## What you need to do
Without including any pictures, write out the listing below exactly.

***

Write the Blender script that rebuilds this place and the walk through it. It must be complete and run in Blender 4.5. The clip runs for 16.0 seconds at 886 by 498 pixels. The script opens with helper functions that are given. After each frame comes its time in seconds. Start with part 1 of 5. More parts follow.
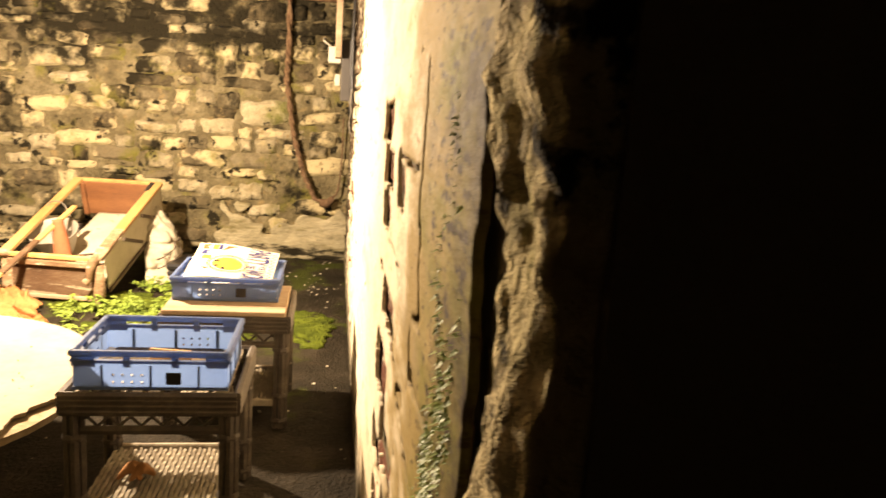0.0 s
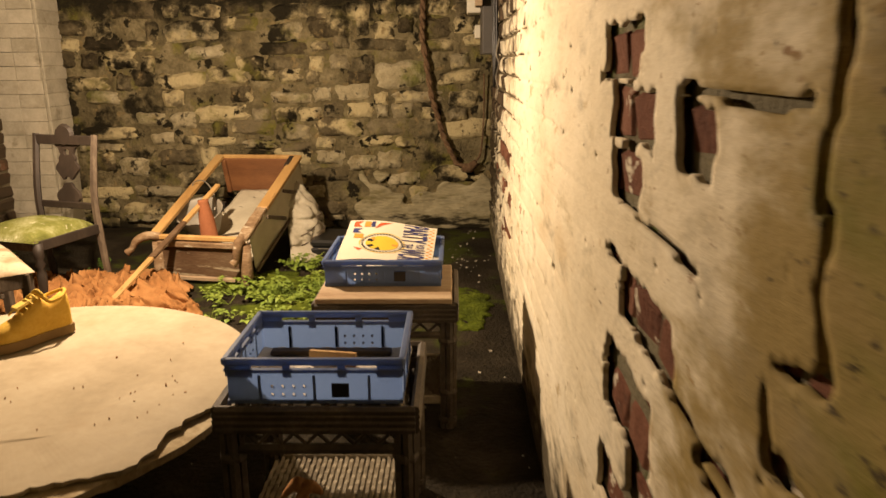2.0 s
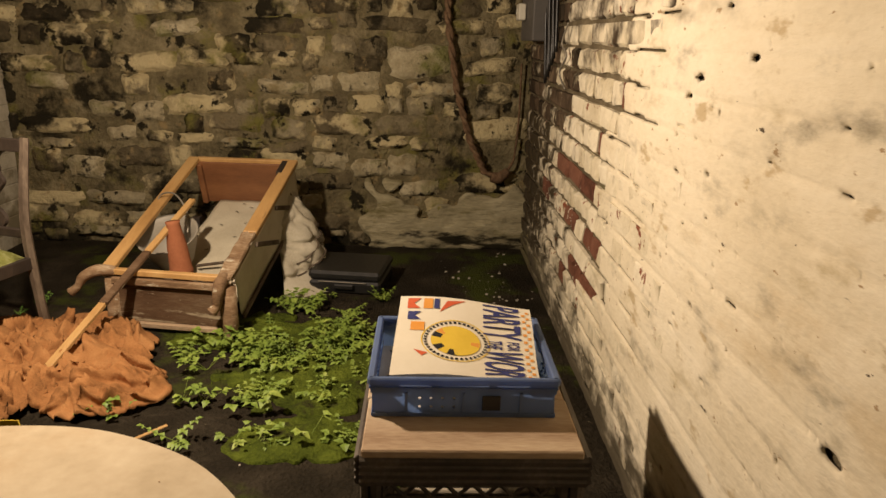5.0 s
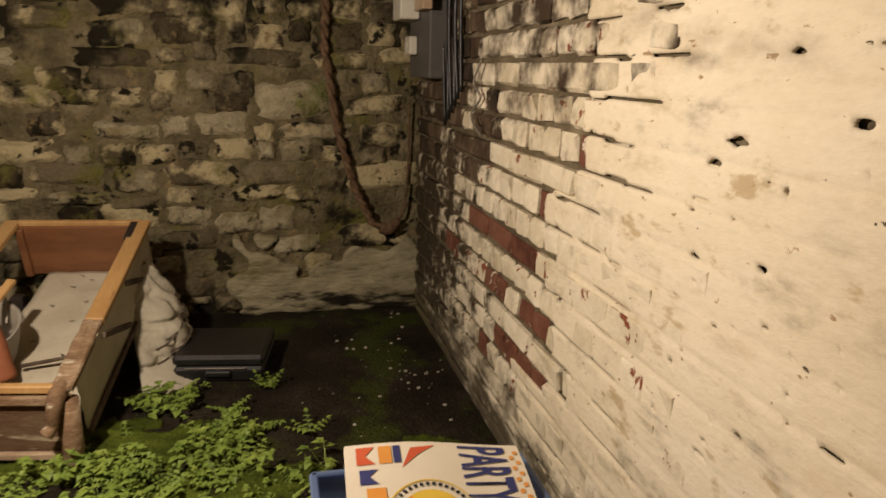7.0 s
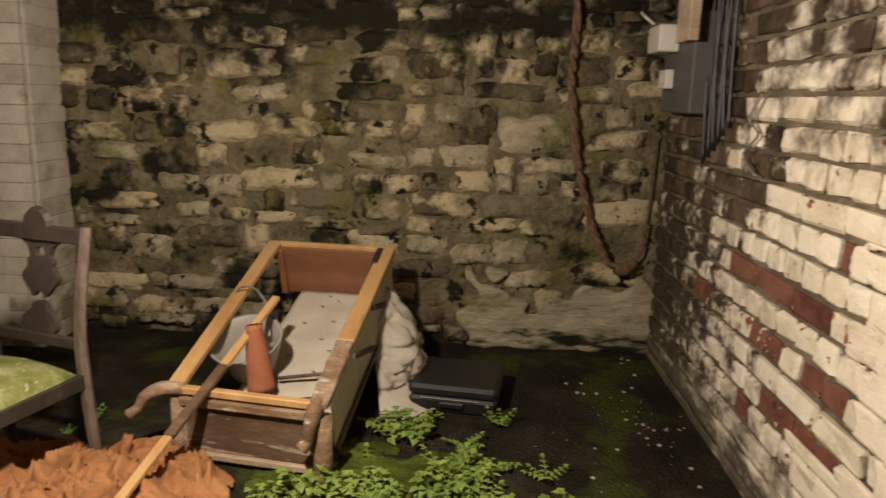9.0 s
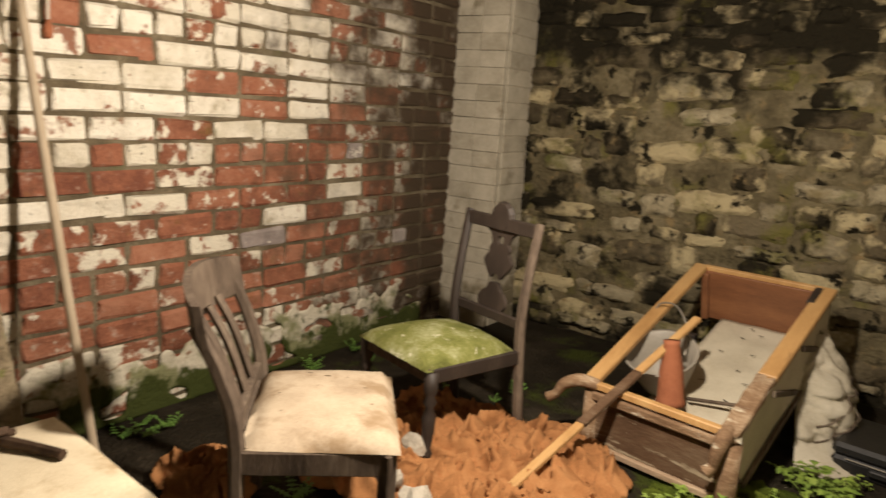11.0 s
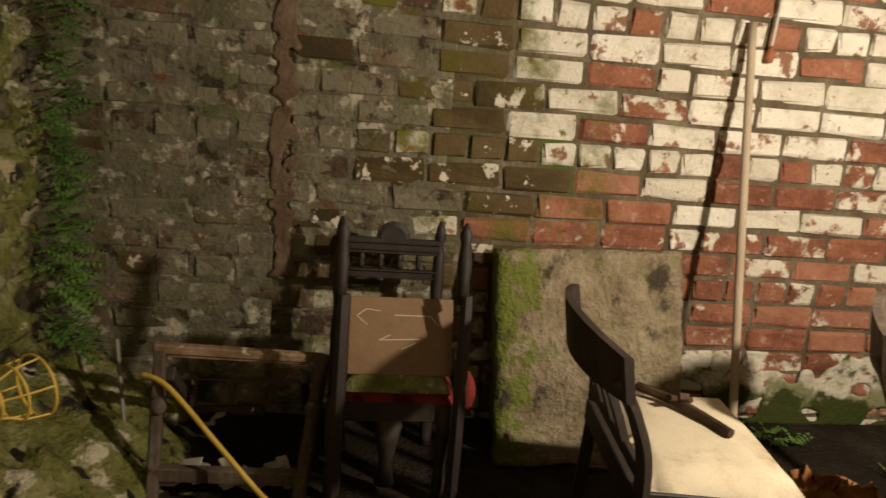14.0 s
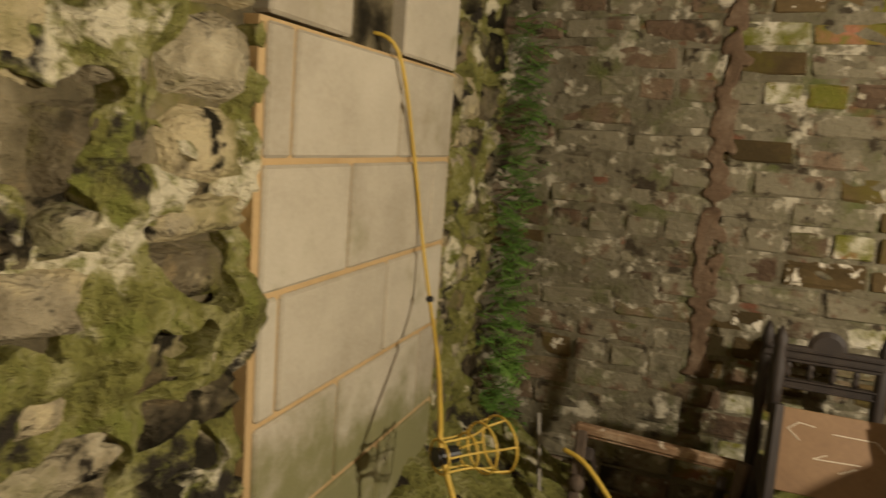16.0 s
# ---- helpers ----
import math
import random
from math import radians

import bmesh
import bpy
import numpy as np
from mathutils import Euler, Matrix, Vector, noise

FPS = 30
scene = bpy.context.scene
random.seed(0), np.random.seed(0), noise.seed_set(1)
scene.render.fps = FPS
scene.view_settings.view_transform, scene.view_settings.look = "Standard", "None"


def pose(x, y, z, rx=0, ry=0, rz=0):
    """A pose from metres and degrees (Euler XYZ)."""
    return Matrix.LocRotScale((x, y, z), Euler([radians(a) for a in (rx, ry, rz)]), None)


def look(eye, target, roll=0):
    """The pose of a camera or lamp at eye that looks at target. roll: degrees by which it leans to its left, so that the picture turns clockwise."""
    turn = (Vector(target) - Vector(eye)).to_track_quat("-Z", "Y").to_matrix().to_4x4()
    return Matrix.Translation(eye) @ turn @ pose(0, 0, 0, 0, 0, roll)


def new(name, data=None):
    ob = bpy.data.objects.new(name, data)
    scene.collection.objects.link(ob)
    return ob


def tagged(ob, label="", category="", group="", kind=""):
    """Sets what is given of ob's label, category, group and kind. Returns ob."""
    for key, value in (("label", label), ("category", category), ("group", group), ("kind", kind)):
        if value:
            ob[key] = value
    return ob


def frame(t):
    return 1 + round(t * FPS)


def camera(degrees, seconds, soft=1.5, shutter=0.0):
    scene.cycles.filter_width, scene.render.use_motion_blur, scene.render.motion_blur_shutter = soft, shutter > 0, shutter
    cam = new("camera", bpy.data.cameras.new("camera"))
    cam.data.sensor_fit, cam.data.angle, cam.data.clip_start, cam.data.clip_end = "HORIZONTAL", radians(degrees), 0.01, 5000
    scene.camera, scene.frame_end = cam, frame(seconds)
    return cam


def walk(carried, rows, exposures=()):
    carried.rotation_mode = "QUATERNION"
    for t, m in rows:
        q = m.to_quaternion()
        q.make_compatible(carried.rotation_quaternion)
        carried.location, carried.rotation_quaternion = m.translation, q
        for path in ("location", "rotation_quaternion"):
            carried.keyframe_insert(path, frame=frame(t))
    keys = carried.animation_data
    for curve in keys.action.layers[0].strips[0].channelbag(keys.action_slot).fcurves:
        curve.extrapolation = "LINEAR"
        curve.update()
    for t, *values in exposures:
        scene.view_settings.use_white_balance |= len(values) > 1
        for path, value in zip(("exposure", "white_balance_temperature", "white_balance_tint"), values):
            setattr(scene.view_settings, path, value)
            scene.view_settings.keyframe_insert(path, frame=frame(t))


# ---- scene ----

***

## Reply
Write the Blender script that rebuilds this place and the walk through it. It must be complete and run in Blender 4.5. The clip runs for 16.0 seconds at 886 by 498 pixels. The script opens with helper functions that are given. After each frame comes its time in seconds. Start with part 1 of 5. More parts follow.
0.0 s
2.0 s
5.0 s
7.0 s
9.0 s
11.0 s
14.0 s
16.0 s
# ---- helpers ----
import math
import random
from math import radians

import bmesh
import bpy
import numpy as np
from mathutils import Euler, Matrix, Vector, noise

FPS = 30
scene = bpy.context.scene
random.seed(0), np.random.seed(0), noise.seed_set(1)
scene.render.fps = FPS
scene.view_settings.view_transform, scene.view_settings.look = "Standard", "None"


def pose(x, y, z, rx=0, ry=0, rz=0):
    """A pose from metres and degrees (Euler XYZ)."""
    return Matrix.LocRotScale((x, y, z), Euler([radians(a) for a in (rx, ry, rz)]), None)


def look(eye, target, roll=0):
    """The pose of a camera or lamp at eye that looks at target. roll: degrees by which it leans to its left, so that the picture turns clockwise."""
    turn = (Vector(target) - Vector(eye)).to_track_quat("-Z", "Y").to_matrix().to_4x4()
    return Matrix.Translation(eye) @ turn @ pose(0, 0, 0, 0, 0, roll)


def new(name, data=None):
    ob = bpy.data.objects.new(name, data)
    scene.collection.objects.link(ob)
    return ob


def tagged(ob, label="", category="", group="", kind=""):
    """Sets what is given of ob's label, category, group and kind. Returns ob."""
    for key, value in (("label", label), ("category", category), ("group", group), ("kind", kind)):
        if value:
            ob[key] = value
    return ob


def frame(t):
    return 1 + round(t * FPS)


def camera(degrees, seconds, soft=1.5, shutter=0.0):
    scene.cycles.filter_width, scene.render.use_motion_blur, scene.render.motion_blur_shutter = soft, shutter > 0, shutter
    cam = new("camera", bpy.data.cameras.new("camera"))
    cam.data.sensor_fit, cam.data.angle, cam.data.clip_start, cam.data.clip_end = "HORIZONTAL", radians(degrees), 0.01, 5000
    scene.camera, scene.frame_end = cam, frame(seconds)
    return cam


def walk(carried, rows, exposures=()):
    carried.rotation_mode = "QUATERNION"
    for t, m in rows:
        q = m.to_quaternion()
        q.make_compatible(carried.rotation_quaternion)
        carried.location, carried.rotation_quaternion = m.translation, q
        for path in ("location", "rotation_quaternion"):
            carried.keyframe_insert(path, frame=frame(t))
    keys = carried.animation_data
    for curve in keys.action.layers[0].strips[0].channelbag(keys.action_slot).fcurves:
        curve.extrapolation = "LINEAR"
        curve.update()
    for t, *values in exposures:
        scene.view_settings.use_white_balance |= len(values) > 1
        for path, value in zip(("exposure", "white_balance_temperature", "white_balance_tint"), values):
            setattr(scene.view_settings, path, value)
            scene.view_settings.keyframe_insert(path, frame=frame(t))


# ---- scene ----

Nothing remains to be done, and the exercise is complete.